There was lots of good stuff to take away from an inter-generational Communion. Please hear me in the context of a father of three boys aged 9, 5 and 3, albeit boys who were absent from the Assembly, so this is a skewed opinion!

An 18 minute sermon is a long time if there's nothing else to do, but the invitation and atmosphere created to get amongst the stations was excellent, and I think this was a good way to attempt to engage across the generations. The results of the stations were up and available to view for all in the afternoon, and I took a good 10-15 minutes examining all that people had drawn and written both there and on the response walls. The invitation to the table and execution of serving the sacraments was superb, but I do agree that at that point a long thanksgiving prayer was a bit incongruous, given the tone that was set initially.
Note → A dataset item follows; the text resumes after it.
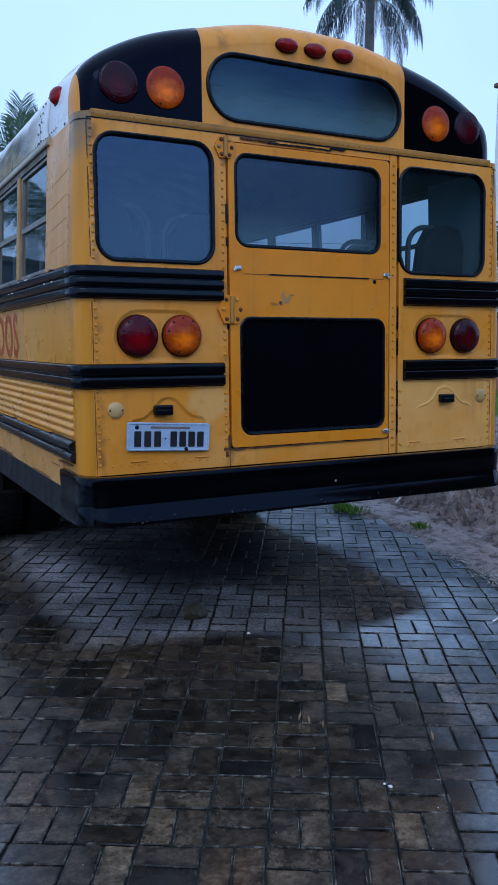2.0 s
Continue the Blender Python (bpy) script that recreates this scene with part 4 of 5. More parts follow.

As for twitter? Well, I'm a fairly enthusiastic user, so it made sense to me to be able to engage via that medium. Only once did I tweet DURING a service of worship, but I always checked it after the service, and engaged quickly if it took my fancy. It's still a young medium and I think we're all learning the best way to use it. For me, it had it's best use during the plenary sessions.

I had to leave Blackpool before the Monday plenary on same-sex relationships which I was dissapointed to miss. Thanks for your write up here. We love to talk about being an inclusive family, but all too often we fall disastrously short of the mark in our approach to anybody who isn't heterosexual, preferably married!

John Rackley

re Care for BUGB Personnel that's a grim comment Keith. Are you saying what other's can't or won't?


Read it. Challenged. Will do.


Andy, I should say that anything I write will have a bit of a 'glass half full, no wait it's actually overflowing' element to it, so whatever I produce may need to be read with a pair of grey-tinted spectacles... but I'm willing to have a go!

Now that I have stated my optimism can I add a comment about the family communion?- I have never heard so many 'daaaaaaad, I'm bored...,' from my 3 young children.